**Work to complete**
Reproduce the listing word for word, leaving every picture behind.

**Information shown**

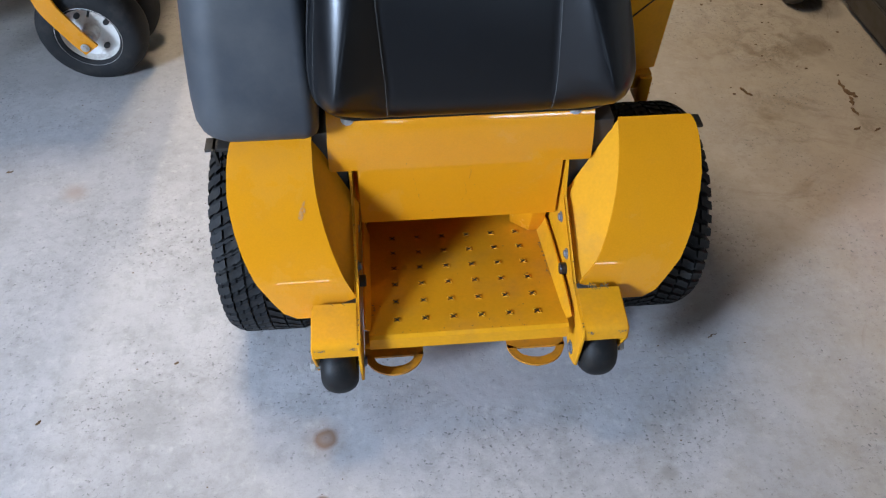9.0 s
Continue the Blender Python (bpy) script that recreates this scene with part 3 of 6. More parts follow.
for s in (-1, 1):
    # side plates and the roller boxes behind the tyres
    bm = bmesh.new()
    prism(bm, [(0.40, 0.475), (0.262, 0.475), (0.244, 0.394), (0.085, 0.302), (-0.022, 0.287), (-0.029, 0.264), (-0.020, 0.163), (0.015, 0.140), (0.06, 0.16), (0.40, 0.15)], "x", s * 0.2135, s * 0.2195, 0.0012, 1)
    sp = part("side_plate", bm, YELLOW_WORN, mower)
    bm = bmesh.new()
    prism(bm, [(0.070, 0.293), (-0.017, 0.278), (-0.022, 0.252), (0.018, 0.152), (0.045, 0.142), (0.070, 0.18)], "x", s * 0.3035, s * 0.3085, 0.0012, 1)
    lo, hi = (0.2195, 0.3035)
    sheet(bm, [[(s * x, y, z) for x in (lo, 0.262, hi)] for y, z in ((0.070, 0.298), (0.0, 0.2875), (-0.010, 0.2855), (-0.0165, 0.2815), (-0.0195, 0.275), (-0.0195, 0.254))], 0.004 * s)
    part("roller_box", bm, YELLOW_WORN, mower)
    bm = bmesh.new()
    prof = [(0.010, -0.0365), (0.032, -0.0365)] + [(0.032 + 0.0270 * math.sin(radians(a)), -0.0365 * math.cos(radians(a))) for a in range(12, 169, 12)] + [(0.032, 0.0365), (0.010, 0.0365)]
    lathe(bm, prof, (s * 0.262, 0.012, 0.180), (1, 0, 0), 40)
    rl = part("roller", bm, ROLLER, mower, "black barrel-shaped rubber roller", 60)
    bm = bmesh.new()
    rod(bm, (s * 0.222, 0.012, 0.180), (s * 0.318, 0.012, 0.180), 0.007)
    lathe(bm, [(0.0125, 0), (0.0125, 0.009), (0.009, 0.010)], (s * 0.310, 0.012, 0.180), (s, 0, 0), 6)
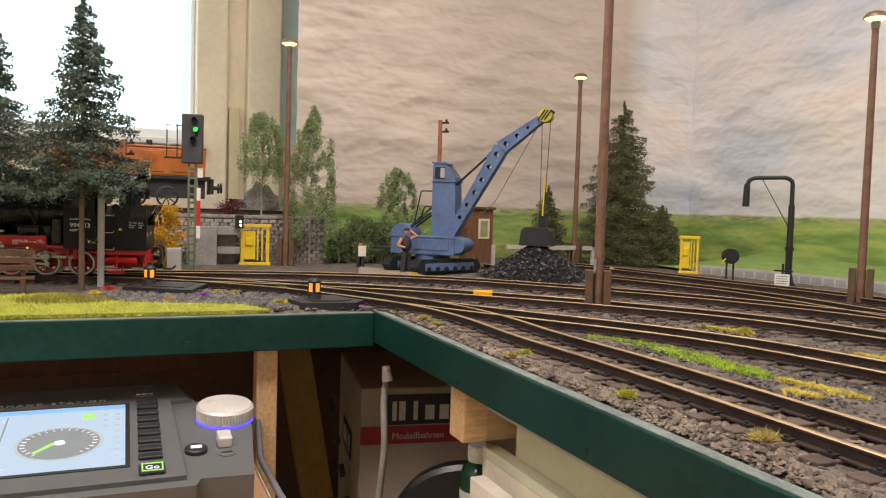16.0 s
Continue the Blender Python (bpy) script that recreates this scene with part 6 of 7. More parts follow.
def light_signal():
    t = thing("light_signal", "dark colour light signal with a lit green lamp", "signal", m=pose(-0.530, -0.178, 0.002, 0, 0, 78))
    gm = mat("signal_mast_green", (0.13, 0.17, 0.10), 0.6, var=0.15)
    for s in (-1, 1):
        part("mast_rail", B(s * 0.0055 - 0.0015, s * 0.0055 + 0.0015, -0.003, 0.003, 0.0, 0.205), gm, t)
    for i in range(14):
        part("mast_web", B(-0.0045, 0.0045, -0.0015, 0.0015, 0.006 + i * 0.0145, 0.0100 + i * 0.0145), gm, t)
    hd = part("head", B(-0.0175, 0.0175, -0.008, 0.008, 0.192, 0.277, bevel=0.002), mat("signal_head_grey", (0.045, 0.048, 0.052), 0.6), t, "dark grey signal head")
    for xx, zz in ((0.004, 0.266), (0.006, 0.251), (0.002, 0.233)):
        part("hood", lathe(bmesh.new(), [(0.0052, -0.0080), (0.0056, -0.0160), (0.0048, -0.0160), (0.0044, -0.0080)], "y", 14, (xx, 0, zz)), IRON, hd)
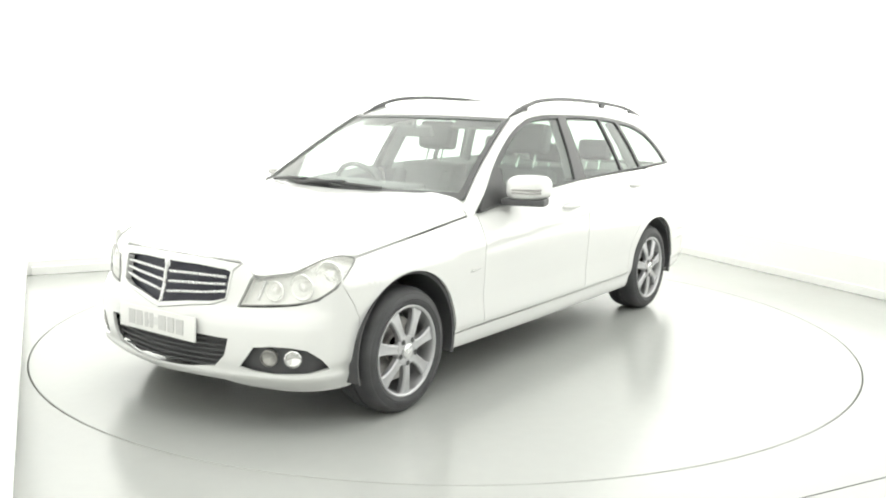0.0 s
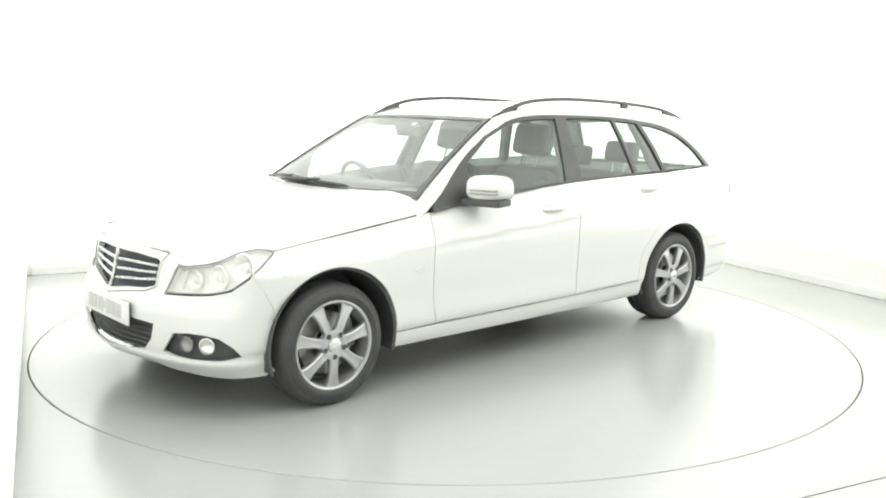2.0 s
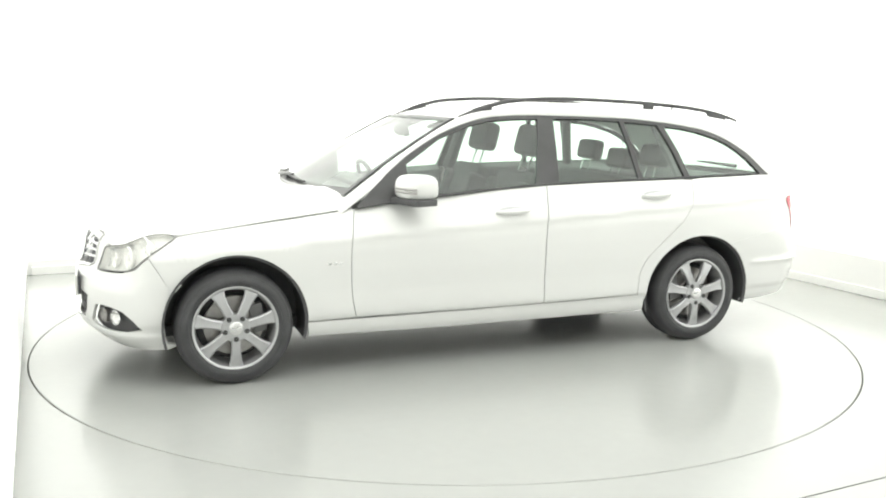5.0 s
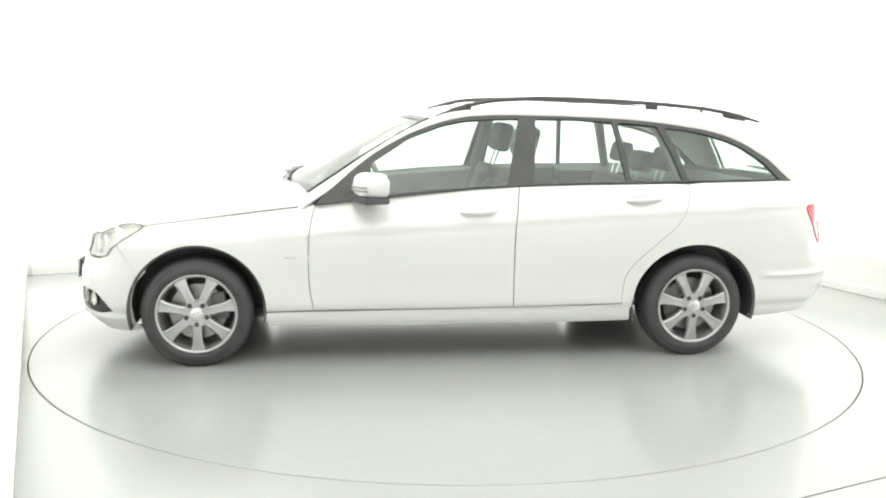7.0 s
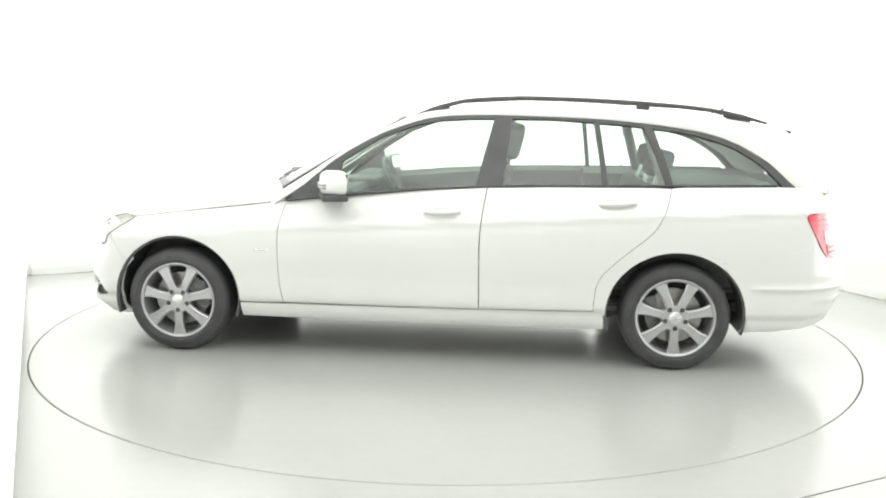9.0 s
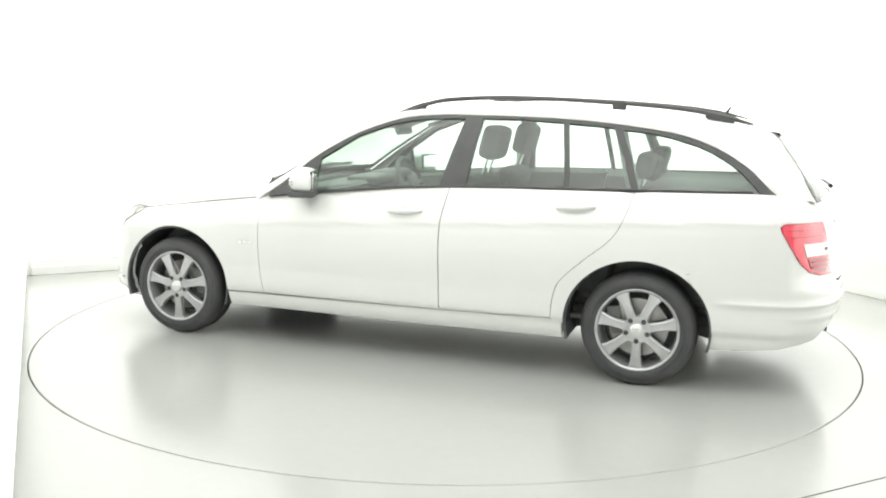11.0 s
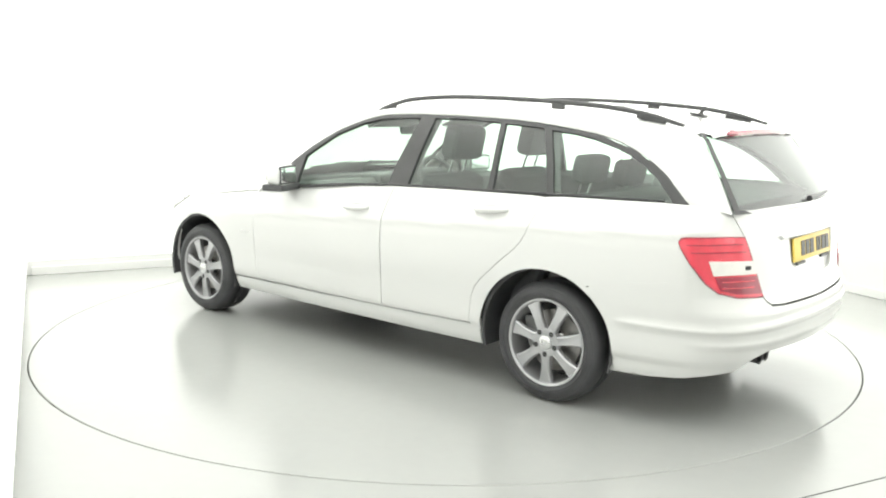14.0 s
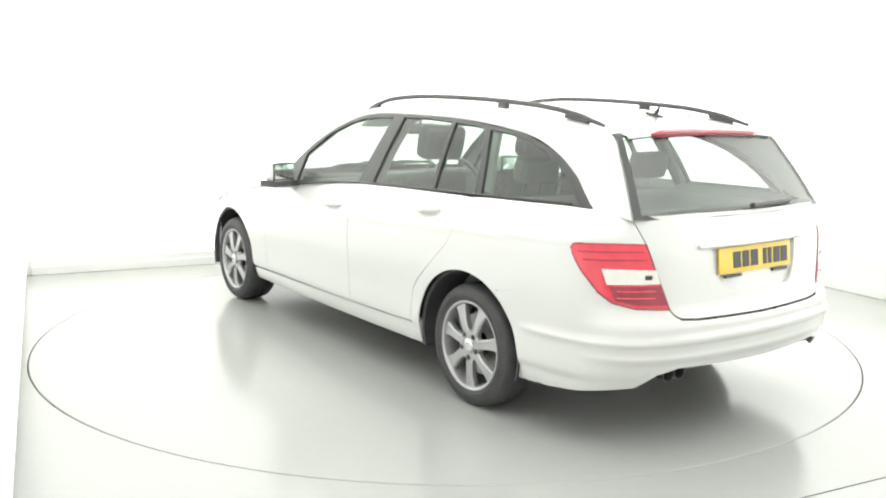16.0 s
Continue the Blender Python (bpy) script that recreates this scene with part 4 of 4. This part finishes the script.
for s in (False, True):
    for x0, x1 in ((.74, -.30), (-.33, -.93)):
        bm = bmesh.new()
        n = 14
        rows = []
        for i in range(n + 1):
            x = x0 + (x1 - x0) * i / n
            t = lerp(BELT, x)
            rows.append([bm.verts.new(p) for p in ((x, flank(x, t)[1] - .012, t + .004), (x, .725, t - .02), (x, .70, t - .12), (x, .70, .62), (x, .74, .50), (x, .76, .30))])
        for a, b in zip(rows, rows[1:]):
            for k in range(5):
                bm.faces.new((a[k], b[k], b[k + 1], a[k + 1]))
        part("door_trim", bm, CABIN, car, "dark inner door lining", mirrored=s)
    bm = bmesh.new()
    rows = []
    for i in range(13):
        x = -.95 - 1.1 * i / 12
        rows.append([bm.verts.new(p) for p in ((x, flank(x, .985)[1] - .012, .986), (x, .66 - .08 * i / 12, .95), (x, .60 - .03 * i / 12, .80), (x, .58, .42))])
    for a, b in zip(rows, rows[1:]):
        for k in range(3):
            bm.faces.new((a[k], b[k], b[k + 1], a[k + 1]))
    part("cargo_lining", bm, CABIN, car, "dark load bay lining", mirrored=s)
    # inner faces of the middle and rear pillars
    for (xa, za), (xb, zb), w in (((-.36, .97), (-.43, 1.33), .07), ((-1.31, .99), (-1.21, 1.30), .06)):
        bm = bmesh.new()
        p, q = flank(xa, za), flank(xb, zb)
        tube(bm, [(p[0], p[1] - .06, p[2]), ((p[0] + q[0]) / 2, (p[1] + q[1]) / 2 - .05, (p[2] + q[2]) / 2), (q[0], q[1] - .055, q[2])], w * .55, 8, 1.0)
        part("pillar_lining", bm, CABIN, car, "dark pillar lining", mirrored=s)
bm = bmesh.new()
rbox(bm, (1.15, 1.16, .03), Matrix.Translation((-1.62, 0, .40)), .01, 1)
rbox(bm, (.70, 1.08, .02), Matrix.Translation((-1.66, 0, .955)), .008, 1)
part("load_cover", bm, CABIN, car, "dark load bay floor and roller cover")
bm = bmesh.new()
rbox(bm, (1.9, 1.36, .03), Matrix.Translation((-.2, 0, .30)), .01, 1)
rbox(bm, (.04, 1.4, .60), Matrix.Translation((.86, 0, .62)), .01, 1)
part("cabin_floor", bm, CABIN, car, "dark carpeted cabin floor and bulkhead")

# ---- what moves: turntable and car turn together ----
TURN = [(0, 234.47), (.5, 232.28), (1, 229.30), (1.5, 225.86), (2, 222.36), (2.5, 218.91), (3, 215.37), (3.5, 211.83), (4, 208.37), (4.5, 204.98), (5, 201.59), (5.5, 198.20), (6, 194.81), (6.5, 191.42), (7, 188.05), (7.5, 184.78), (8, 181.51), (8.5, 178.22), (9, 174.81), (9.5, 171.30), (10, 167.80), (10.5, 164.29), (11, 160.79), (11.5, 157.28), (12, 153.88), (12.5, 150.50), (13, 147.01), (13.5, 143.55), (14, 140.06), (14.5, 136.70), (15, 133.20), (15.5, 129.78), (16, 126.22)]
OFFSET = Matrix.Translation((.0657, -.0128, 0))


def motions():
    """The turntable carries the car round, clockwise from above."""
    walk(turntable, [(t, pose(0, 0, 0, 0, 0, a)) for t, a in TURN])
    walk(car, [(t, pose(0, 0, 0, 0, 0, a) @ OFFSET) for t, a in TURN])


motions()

**Result of this task**
9.0 s
Continue the Blender Python (bpy) script that recreates this scene with part 3 of 6. More parts follow.
for s in (-1, 1):
    # side plates and the roller boxes behind the tyres
    bm = bmesh.new()
    prism(bm, [(0.40, 0.475), (0.262, 0.475), (0.244, 0.394), (0.085, 0.302), (-0.022, 0.287), (-0.029, 0.264), (-0.020, 0.163), (0.015, 0.140), (0.06, 0.16), (0.40, 0.15)], "x", s * 0.2135, s * 0.2195, 0.0012, 1)
    sp = part("side_plate", bm, YELLOW_WORN, mower)
    bm = bmesh.new()
    prism(bm, [(0.070, 0.293), (-0.017, 0.278), (-0.022, 0.252), (0.018, 0.152), (0.045, 0.142), (0.070, 0.18)], "x", s * 0.3035, s * 0.3085, 0.0012, 1)
    lo, hi = (0.2195, 0.3035)
    sheet(bm, [[(s * x, y, z) for x in (lo, 0.262, hi)] for y, z in ((0.070, 0.298), (0.0, 0.2875), (-0.010, 0.2855), (-0.0165, 0.2815), (-0.0195, 0.275), (-0.0195, 0.254))], 0.004 * s)
    part("roller_box", bm, YELLOW_WORN, mower)
    bm = bmesh.new()
    prof = [(0.010, -0.0365), (0.032, -0.0365)] + [(0.032 + 0.0270 * math.sin(radians(a)), -0.0365 * math.cos(radians(a))) for a in range(12, 169, 12)] + [(0.032, 0.0365), (0.010, 0.0365)]
    lathe(bm, prof, (s * 0.262, 0.012, 0.180), (1, 0, 0), 40)
    rl = part("roller", bm, ROLLER, mower, "black barrel-shaped rubber roller", 60)
    bm = bmesh.new()
    rod(bm, (s * 0.222, 0.012, 0.180), (s * 0.318, 0.012, 0.180), 0.007)
    lathe(bm, [(0.0125, 0), (0.0125, 0.009), (0.009, 0.010)], (s * 0.310, 0.012, 0.180), (s, 0, 0), 6)
16.0 s
Continue the Blender Python (bpy) script that recreates this scene with part 6 of 7. More parts follow.
def light_signal():
    t = thing("light_signal", "dark colour light signal with a lit green lamp", "signal", m=pose(-0.530, -0.178, 0.002, 0, 0, 78))
    gm = mat("signal_mast_green", (0.13, 0.17, 0.10), 0.6, var=0.15)
    for s in (-1, 1):
        part("mast_rail", B(s * 0.0055 - 0.0015, s * 0.0055 + 0.0015, -0.003, 0.003, 0.0, 0.205), gm, t)
    for i in range(14):
        part("mast_web", B(-0.0045, 0.0045, -0.0015, 0.0015, 0.006 + i * 0.0145, 0.0100 + i * 0.0145), gm, t)
    hd = part("head", B(-0.0175, 0.0175, -0.008, 0.008, 0.192, 0.277, bevel=0.002), mat("signal_head_grey", (0.045, 0.048, 0.052), 0.6), t, "dark grey signal head")
    for xx, zz in ((0.004, 0.266), (0.006, 0.251), (0.002, 0.233)):
        part("hood", lathe(bmesh.new(), [(0.0052, -0.0080), (0.0056, -0.0160), (0.0048, -0.0160), (0.0044, -0.0080)], "y", 14, (xx, 0, zz)), IRON, hd)
0.0 s
2.0 s
5.0 s
7.0 s
9.0 s
11.0 s
14.0 s
16.0 s
Continue the Blender Python (bpy) script that recreates this scene with part 4 of 4. This part finishes the script.
for s in (False, True):
    for x0, x1 in ((.74, -.30), (-.33, -.93)):
        bm = bmesh.new()
        n = 14
        rows = []
        for i in range(n + 1):
            x = x0 + (x1 - x0) * i / n
            t = lerp(BELT, x)
            rows.append([bm.verts.new(p) for p in ((x, flank(x, t)[1] - .012, t + .004), (x, .725, t - .02), (x, .70, t - .12), (x, .70, .62), (x, .74, .50), (x, .76, .30))])
        for a, b in zip(rows, rows[1:]):
            for k in range(5):
                bm.faces.new((a[k], b[k], b[k + 1], a[k + 1]))
        part("door_trim", bm, CABIN, car, "dark inner door lining", mirrored=s)
    bm = bmesh.new()
    rows = []
    for i in range(13):
        x = -.95 - 1.1 * i / 12
        rows.append([bm.verts.new(p) for p in ((x, flank(x, .985)[1] - .012, .986), (x, .66 - .08 * i / 12, .95), (x, .60 - .03 * i / 12, .80), (x, .58, .42))])
    for a, b in zip(rows, rows[1:]):
        for k in range(3):
            bm.faces.new((a[k], b[k], b[k + 1], a[k + 1]))
    part("cargo_lining", bm, CABIN, car, "dark load bay lining", mirrored=s)
    # inner faces of the middle and rear pillars
    for (xa, za), (xb, zb), w in (((-.36, .97), (-.43, 1.33), .07), ((-1.31, .99), (-1.21, 1.30), .06)):
        bm = bmesh.new()
        p, q = flank(xa, za), flank(xb, zb)
        tube(bm, [(p[0], p[1] - .06, p[2]), ((p[0] + q[0]) / 2, (p[1] + q[1]) / 2 - .05, (p[2] + q[2]) / 2), (q[0], q[1] - .055, q[2])], w * .55, 8, 1.0)
        part("pillar_lining", bm, CABIN, car, "dark pillar lining", mirrored=s)
bm = bmesh.new()
rbox(bm, (1.15, 1.16, .03), Matrix.Translation((-1.62, 0, .40)), .01, 1)
rbox(bm, (.70, 1.08, .02), Matrix.Translation((-1.66, 0, .955)), .008, 1)
part("load_cover", bm, CABIN, car, "dark load bay floor and roller cover")
bm = bmesh.new()
rbox(bm, (1.9, 1.36, .03), Matrix.Translation((-.2, 0, .30)), .01, 1)
rbox(bm, (.04, 1.4, .60), Matrix.Translation((.86, 0, .62)), .01, 1)
part("cabin_floor", bm, CABIN, car, "dark carpeted cabin floor and bulkhead")

# ---- what moves: turntable and car turn together ----
TURN = [(0, 234.47), (.5, 232.28), (1, 229.30), (1.5, 225.86), (2, 222.36), (2.5, 218.91), (3, 215.37), (3.5, 211.83), (4, 208.37), (4.5, 204.98), (5, 201.59), (5.5, 198.20), (6, 194.81), (6.5, 191.42), (7, 188.05), (7.5, 184.78), (8, 181.51), (8.5, 178.22), (9, 174.81), (9.5, 171.30), (10, 167.80), (10.5, 164.29), (11, 160.79), (11.5, 157.28), (12, 153.88), (12.5, 150.50), (13, 147.01), (13.5, 143.55), (14, 140.06), (14.5, 136.70), (15, 133.20), (15.5, 129.78), (16, 126.22)]
OFFSET = Matrix.Translation((.0657, -.0128, 0))


def motions():
    """The turntable carries the car round, clockwise from above."""
    walk(turntable, [(t, pose(0, 0, 0, 0, 0, a)) for t, a in TURN])
    walk(car, [(t, pose(0, 0, 0, 0, 0, a) @ OFFSET) for t, a in TURN])


motions()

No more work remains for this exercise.